§ Aim of the exercise:
Render the material again word for word, skipping the pictures in it.

^^^^

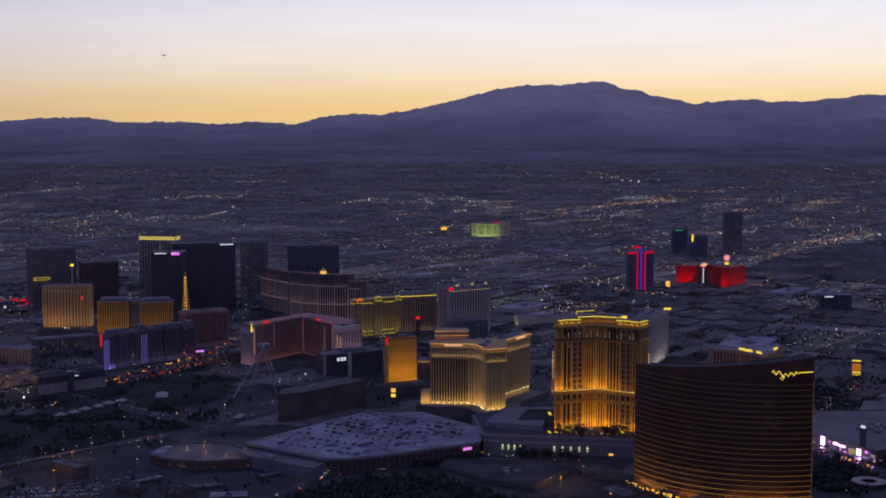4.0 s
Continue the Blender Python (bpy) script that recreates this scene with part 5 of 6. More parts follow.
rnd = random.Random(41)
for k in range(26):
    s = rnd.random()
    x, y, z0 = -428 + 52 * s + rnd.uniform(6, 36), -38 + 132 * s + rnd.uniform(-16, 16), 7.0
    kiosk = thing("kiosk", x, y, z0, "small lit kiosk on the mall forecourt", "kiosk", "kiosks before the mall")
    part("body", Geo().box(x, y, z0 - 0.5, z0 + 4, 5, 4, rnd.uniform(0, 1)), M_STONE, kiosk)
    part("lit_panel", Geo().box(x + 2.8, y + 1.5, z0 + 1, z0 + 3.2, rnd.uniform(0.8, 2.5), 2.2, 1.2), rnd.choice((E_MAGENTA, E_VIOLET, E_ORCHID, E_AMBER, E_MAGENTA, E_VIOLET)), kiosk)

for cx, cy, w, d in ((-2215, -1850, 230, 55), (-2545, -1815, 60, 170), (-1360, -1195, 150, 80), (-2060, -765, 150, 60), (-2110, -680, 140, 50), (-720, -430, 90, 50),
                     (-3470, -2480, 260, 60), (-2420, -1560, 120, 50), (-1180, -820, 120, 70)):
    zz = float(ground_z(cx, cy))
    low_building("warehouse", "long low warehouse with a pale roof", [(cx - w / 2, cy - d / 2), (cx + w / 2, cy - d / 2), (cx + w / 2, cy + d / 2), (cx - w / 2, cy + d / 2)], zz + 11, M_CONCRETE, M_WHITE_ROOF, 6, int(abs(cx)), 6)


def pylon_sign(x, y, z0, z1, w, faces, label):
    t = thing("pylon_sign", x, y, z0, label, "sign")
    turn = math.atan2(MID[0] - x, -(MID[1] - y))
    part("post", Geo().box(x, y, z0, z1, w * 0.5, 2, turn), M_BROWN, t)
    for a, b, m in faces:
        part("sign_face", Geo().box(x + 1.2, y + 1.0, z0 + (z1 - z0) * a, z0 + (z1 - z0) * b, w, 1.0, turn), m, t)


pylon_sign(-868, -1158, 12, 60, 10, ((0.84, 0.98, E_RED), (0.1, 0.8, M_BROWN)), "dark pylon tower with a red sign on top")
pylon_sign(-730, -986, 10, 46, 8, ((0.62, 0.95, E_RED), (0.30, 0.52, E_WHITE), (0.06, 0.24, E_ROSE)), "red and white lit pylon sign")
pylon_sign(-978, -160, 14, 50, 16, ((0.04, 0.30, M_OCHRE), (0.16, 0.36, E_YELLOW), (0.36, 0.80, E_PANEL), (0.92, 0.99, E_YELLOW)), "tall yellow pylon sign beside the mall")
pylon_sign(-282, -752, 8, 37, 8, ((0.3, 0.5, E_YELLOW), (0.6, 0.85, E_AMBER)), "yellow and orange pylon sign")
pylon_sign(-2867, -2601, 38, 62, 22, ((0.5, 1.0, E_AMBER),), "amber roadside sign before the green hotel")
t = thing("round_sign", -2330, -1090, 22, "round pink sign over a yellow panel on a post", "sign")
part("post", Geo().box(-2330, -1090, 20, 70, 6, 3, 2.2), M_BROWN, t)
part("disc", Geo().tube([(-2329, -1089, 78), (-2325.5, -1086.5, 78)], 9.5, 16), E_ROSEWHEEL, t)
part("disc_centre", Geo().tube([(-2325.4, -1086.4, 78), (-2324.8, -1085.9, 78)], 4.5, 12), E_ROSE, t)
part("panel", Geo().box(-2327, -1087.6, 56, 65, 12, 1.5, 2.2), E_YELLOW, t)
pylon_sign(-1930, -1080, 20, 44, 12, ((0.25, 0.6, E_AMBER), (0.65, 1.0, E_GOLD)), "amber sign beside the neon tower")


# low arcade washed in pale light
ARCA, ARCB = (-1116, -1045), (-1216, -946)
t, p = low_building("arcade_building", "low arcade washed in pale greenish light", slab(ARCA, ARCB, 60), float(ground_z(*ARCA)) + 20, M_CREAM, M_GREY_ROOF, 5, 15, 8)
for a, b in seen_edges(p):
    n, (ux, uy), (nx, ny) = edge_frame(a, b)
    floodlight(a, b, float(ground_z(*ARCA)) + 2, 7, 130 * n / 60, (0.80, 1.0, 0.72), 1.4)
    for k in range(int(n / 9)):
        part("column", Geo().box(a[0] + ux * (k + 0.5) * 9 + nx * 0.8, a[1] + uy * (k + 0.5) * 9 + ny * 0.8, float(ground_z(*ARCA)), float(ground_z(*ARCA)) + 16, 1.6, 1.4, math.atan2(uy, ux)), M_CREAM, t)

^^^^

§ Solution for this exercise:
4.0 s
Continue the Blender Python (bpy) script that recreates this scene with part 5 of 6. More parts follow.
rnd = random.Random(41)
for k in range(26):
    s = rnd.random()
    x, y, z0 = -428 + 52 * s + rnd.uniform(6, 36), -38 + 132 * s + rnd.uniform(-16, 16), 7.0
    kiosk = thing("kiosk", x, y, z0, "small lit kiosk on the mall forecourt", "kiosk", "kiosks before the mall")
    part("body", Geo().box(x, y, z0 - 0.5, z0 + 4, 5, 4, rnd.uniform(0, 1)), M_STONE, kiosk)
    part("lit_panel", Geo().box(x + 2.8, y + 1.5, z0 + 1, z0 + 3.2, rnd.uniform(0.8, 2.5), 2.2, 1.2), rnd.choice((E_MAGENTA, E_VIOLET, E_ORCHID, E_AMBER, E_MAGENTA, E_VIOLET)), kiosk)

for cx, cy, w, d in ((-2215, -1850, 230, 55), (-2545, -1815, 60, 170), (-1360, -1195, 150, 80), (-2060, -765, 150, 60), (-2110, -680, 140, 50), (-720, -430, 90, 50),
                     (-3470, -2480, 260, 60), (-2420, -1560, 120, 50), (-1180, -820, 120, 70)):
    zz = float(ground_z(cx, cy))
    low_building("warehouse", "long low warehouse with a pale roof", [(cx - w / 2, cy - d / 2), (cx + w / 2, cy - d / 2), (cx + w / 2, cy + d / 2), (cx - w / 2, cy + d / 2)], zz + 11, M_CONCRETE, M_WHITE_ROOF, 6, int(abs(cx)), 6)


def pylon_sign(x, y, z0, z1, w, faces, label):
    t = thing("pylon_sign", x, y, z0, label, "sign")
    turn = math.atan2(MID[0] - x, -(MID[1] - y))
    part("post", Geo().box(x, y, z0, z1, w * 0.5, 2, turn), M_BROWN, t)
    for a, b, m in faces:
        part("sign_face", Geo().box(x + 1.2, y + 1.0, z0 + (z1 - z0) * a, z0 + (z1 - z0) * b, w, 1.0, turn), m, t)


pylon_sign(-868, -1158, 12, 60, 10, ((0.84, 0.98, E_RED), (0.1, 0.8, M_BROWN)), "dark pylon tower with a red sign on top")
pylon_sign(-730, -986, 10, 46, 8, ((0.62, 0.95, E_RED), (0.30, 0.52, E_WHITE), (0.06, 0.24, E_ROSE)), "red and white lit pylon sign")
pylon_sign(-978, -160, 14, 50, 16, ((0.04, 0.30, M_OCHRE), (0.16, 0.36, E_YELLOW), (0.36, 0.80, E_PANEL), (0.92, 0.99, E_YELLOW)), "tall yellow pylon sign beside the mall")
pylon_sign(-282, -752, 8, 37, 8, ((0.3, 0.5, E_YELLOW), (0.6, 0.85, E_AMBER)), "yellow and orange pylon sign")
pylon_sign(-2867, -2601, 38, 62, 22, ((0.5, 1.0, E_AMBER),), "amber roadside sign before the green hotel")
t = thing("round_sign", -2330, -1090, 22, "round pink sign over a yellow panel on a post", "sign")
part("post", Geo().box(-2330, -1090, 20, 70, 6, 3, 2.2), M_BROWN, t)
part("disc", Geo().tube([(-2329, -1089, 78), (-2325.5, -1086.5, 78)], 9.5, 16), E_ROSEWHEEL, t)
part("disc_centre", Geo().tube([(-2325.4, -1086.4, 78), (-2324.8, -1085.9, 78)], 4.5, 12), E_ROSE, t)
part("panel", Geo().box(-2327, -1087.6, 56, 65, 12, 1.5, 2.2), E_YELLOW, t)
pylon_sign(-1930, -1080, 20, 44, 12, ((0.25, 0.6, E_AMBER), (0.65, 1.0, E_GOLD)), "amber sign beside the neon tower")


# low arcade washed in pale light
ARCA, ARCB = (-1116, -1045), (-1216, -946)
t, p = low_building("arcade_building", "low arcade washed in pale greenish light", slab(ARCA, ARCB, 60), float(ground_z(*ARCA)) + 20, M_CREAM, M_GREY_ROOF, 5, 15, 8)
for a, b in seen_edges(p):
    n, (ux, uy), (nx, ny) = edge_frame(a, b)
    floodlight(a, b, float(ground_z(*ARCA)) + 2, 7, 130 * n / 60, (0.80, 1.0, 0.72), 1.4)
    for k in range(int(n / 9)):
        part("column", Geo().box(a[0] + ux * (k + 0.5) * 9 + nx * 0.8, a[1] + uy * (k + 0.5) * 9 + ny * 0.8, float(ground_z(*ARCA)), float(ground_z(*ARCA)) + 16, 1.6, 1.4, math.atan2(uy, ux)), M_CREAM, t)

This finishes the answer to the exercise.